In an 1879 speech at a military academy, General William Tecumseh Sherman famously said, “War is Hell.” He was right. War is also hard.
With the U.S. mired in a costly standoff with Iran in Mr. Trump’s war-of-choice, its time to consider how to win a war as seen through the eyes of one of America’s most respected senior officers of World War II, Admiral Raymond Spruance (pictured). His first great success was as commander of a carrier task force that, thanks to Navy intelligence officers who broke the Imperial Japanese Navy (IJN) code, ambushed Japan’s carrier force attacking the U.S. airbase on Midway Atoll northwest of Hawaii on June 4, 1942. Spruance’s airmen sank all four IJN carriers with the loss of all their planes and many of their best pilots. It was a turning point of the war.

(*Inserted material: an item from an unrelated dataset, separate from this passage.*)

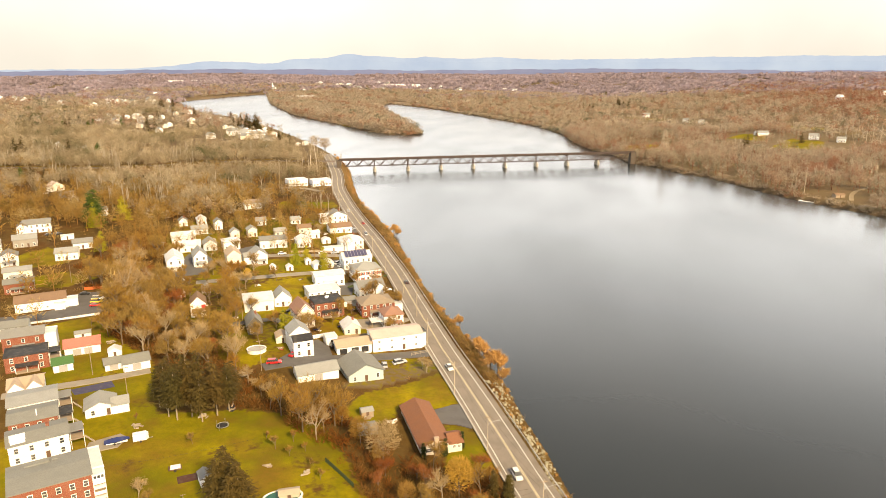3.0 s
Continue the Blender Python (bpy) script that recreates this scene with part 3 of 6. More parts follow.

During the war’s last years, Spruance was commander of the Navy’s Fifth Fleet in the Pacific. The Fleet was built around more than a dozen new, fast Essex-class aircraft carriers and included lighter carriers, fast battleships, and hundreds of other combat ships. He was responsible for defeating Japan’s powerful navy, protecting amphibious landings on Japanese-held islands across the central Pacific to the Philippines, Iwo Jima, and Okinawa, and for the innovative fuel and supplies fleet that allowed hundreds of warships to stay at sea for long periods.

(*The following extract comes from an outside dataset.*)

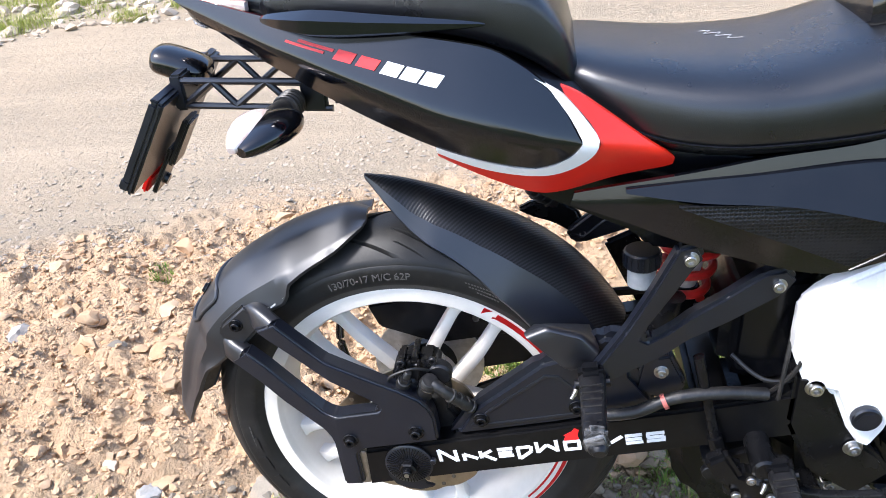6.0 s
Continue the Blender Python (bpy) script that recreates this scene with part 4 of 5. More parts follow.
# engine
eng = part("engine_case", join(
    prism([(0.50, 0.25), (0.56, 0.225), (0.76, 0.235), (0.82, 0.29), (0.83, 0.40), (0.78, 0.47), (0.62, 0.50), (0.53, 0.46), (0.485, 0.38)], -0.105, 0.100, 0.018, 3),
    prism([(0.60, 0.40), (0.62, 0.47), (0.69, 0.487), (0.76, 0.46), (0.80, 0.40), (0.80, 0.33), (0.75, 0.275), (0.68, 0.265), (0.62, 0.30)], 0.09, 0.114, 0.010, 3)), M_BLACK_METAL, bike, "black engine case with bolted clutch cover")
part("clutch_cover", lathe_x([(0.100, 0.0), (0.100, 0.094), (0.120, 0.090), (0.129, 0.080), (0.132, 0.072), (0.127, 0.067), (0.124, 0.032), (0.129, 0.029), (0.129, 0.0)], 0.689, 0.381, 72, False), M_BLACK_METAL, eng, "round black clutch cover")
part("badge_ring", lathe_x([(0.128, 0.0205), (0.128, 0.0275), (0.1325, 0.0270), (0.1325, 0.0212)], 0.689, 0.381, 64), M_PALE_PLASTIC, eng, "pale silver badge ring")
part("badge_bar", lay(strokes([((-0.013, -0.001), (-0.006, 0.0)), ((-0.004, 0.0), (0.002, 0.001)), ((0.004, 0.0015), (0.013, 0.003))], 0.006, 0.001), side_plane(0.689, 0.381, 0.1298, 8)), M_STEEL, eng)
for k in range(12):
    a = 2 * math.pi * k / 12 + 0.2
    part("case_screw", bolt((0.112, 0.69 + 0.112 * math.cos(a), 0.378 + 0.102 * math.sin(a)), r=0.0055, h=0.008, collar=False), M_STEEL, eng)
for y, z in ((0.845, 0.36), (0.85, 0.41), (0.83, 0.46), (0.80, 0.505), (0.79, 0.54), (0.86, 0.50), (0.88, 0.44)):
    part("case_screw", bolt((0.112, y, z), r=0.0055, h=0.010, collar=False), M_STEEL, eng)
part("cam_lever", join(block((0.125, 0.640, 0.478), (0.012, 0.050, 0.010), 0.002, (28, 0, 0)), cyl((0.112, 0.618, 0.445), (0.135, 0.618, 0.445), 0.013, seg=18, bev=0.002), block((0.128, 0.635, 0.495), (0.012, 0.024, 0.008), 0.002, (14, 0, 0))), M_ALU, eng, "bright clutch release lever")
part("oil_plug", join(cyl((0.11, 0.650, 0.300), (0.124, 0.650, 0.300), 0.015, seg=20, bev=0.002)), M_ALU, eng)
cylb = part("cylinder_block", join(block((0, 0.83, 0.57), (0.16, 0.13, 0.20), 0.012, (27, 0, 0)), block((0.0, 0.885, 0.69), (0.19, 0.15, 0.08), 0.012, (27, 0, 0))), M_BLACK_METAL, bike, "black finned engine cylinder")
for k in range(8):
    part("cooling_fin", block((0, 0.80 + 0.010 * k, 0.50 + 0.020 * k), (0.20, 0.17, 0.006), 0.002, (27, 0, 0)), M_BLACK_METAL, cylb)
part("spark_plug_cap", join(cyl((0.08, 0.83, 0.60), (0.135, 0.825, 0.605), 0.016, seg=16, bev=0.003), sweep([(0.13, 0.825, 0.605), (0.15, 0.81, 0.64), (0.12, 0.79, 0.70)], 0.006, None, 16, 8)), M_HOSE, cylb)
part("coolant_hose", sweep([(0.10, 0.79, 0.63), (0.135, 0.84, 0.58), (0.12, 0.93, 0.56), (0.08, 1.0, 0.60)], 0.014, None, 24, 12), M_HOSE, cylb)
part("exhaust_pipe", join(sweep([(0.03, 0.92, 0.60), (0.05, 0.98, 0.48), (0.04, 0.93, 0.28), (0.03, 0.80, 0.20), (0.02, 0.62, 0.19)], 0.02, None, 36, 14)), M_BLACK_METAL, bike, "black exhaust downpipe")
part("silencer_box", join(prism([(0.345, 0.330), (0.352, 0.255), (0.385, 0.185), (0.425, 0.162), (0.51, 0.165), (0.56, 0.20), (0.58, 0.27), (0.48, 0.345)], -0.07, 0.088, 0.022, 3)), M_BLACK_METAL, bike, "black underslung silencer")
part("air_box", join(prism([(0.405, 0.42), (0.41, 0.53), (0.44, 0.575), (0.52, 0.585), (0.56, 0.52), (0.54, 0.42), (0.47, 0.40)], -0.09, 0.098, 0.022, 3)), M_BLACK_SATIN, bike, "black air filter box")
link = [cyl((0.118, y, z), (0.128, y, z), 0.010, seg=14, bev=0.001) for y, z in ((0.43, 0.255), (0.455, 0.24), (0.40, 0.285), (0.49, 0.30))]
for k_ in link:
    part("link_pin", k_, M_GREASY, bike)
part("linkage", join(block((0.11, 0.43, 0.30), (0.04, 0.07, 0.05), 0.006, (20, 0, 0)), sweep([(0.115, 0.41, 0.30), (0.130, 0.45, 0.27), (0.124, 0.50, 0.28)], 0.007, 0.012, 14, 8, 0.6)), M_GREASY, bike, "grimy suspension linkage and brake pivot")
part("peg_bracket", join(prism([(0.405, 0.335), (0.408, 0.305), (0.425, 0.285), (0.450, 0.284), (0.470, 0.315), (0.492, 0.345), (0.470, 0.356), (0.445, 0.330), (0.425, 0.340)], 0.152, 0.184, 0.008, 3), cyl((0.13, 0.452, 0.350), (0.19, 0.452, 0.350), 0.016, seg=16, bev=0.003), block((0.176, 0.405, 0.345), (0.022, 0.03, 0.05), 0.006, (30, 0, 0))), M_BLACK_METAL, bike, "grimy cast rider peg bracket")
for y, z in ((0.420, 0.309), (0.437, 0.293), (0.462, 0.306), (0.436, 0.335)):
    part("link_screw", bolt((0.185, y, z), r=0.006, h=0.005, collar=False), M_STEEL, bike)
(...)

In addition to Midway, Spruance’s greatest victory was the Battle of the Philippine Sea in late June 1944. In two days, his carrier planes destroyed more than 550 Japanese aircraft with nearly all their crews; U.S. losses were 123 (80 of which ran out of gas after dark and ditched in the water, but 75% of their crews were rescued). While the air battle raged above, U.S. submarines sank the two largest IJN carriers. After its Philippine Sea losses, the IJN’s once-superior air power was no longer a factor.
After the war, Spruance, known for his calm under pressure and his razor-sharp intellect, was appointed president of the U.S. Naval War College. He immediately set about developing a new curriculum to enable senior officers to better fight future wars.
Naval War College courses now stressed the importance of reliable intelligence, thorough knowledge of international affairs including the foreign policies of the U.S. and other influential countries, and knowledge of new technologies and their likely long-term evolutions. Courses also emphasized orderly thinking and planning and cooperation among the several military branches and the State and Defense Departments. To expand senior officer’s horizons beyond technical aspects of seamanship, Spruance brought in experts from universities and defense industries as visiting lecturers.
Spruance’s liberal education curriculum was intended to make the Navy’s leaders better informed citizens and “to get the best brains we can get.” Academic freedom was fundamental: there wasn’t a single “right answer” to a problem. Students were expected to think for themselves regardless of rank and were expected to have open minds receptive to the views of others. The College was no place for know-it-alls.
Contrast the Admiral’s approach to that of the current political regime’s attack on Iran where orderly thinking and planning was so lacking that the goal was unclear and an exit strategy nonexistent. Spruance’s approach was for professional military leaders, but we should expect civilian leaders who set military policy to share versions of the same qualities. Instead, too many lack a deep knowledge of world affairs, academic freedom in schools and universities is criticized, thinking for oneself is replaced by simple loyalty to one man, and expertise replaced by that man’s “instinct.” Admiral Spruance would be concerned for the future of the country he did so much to protect.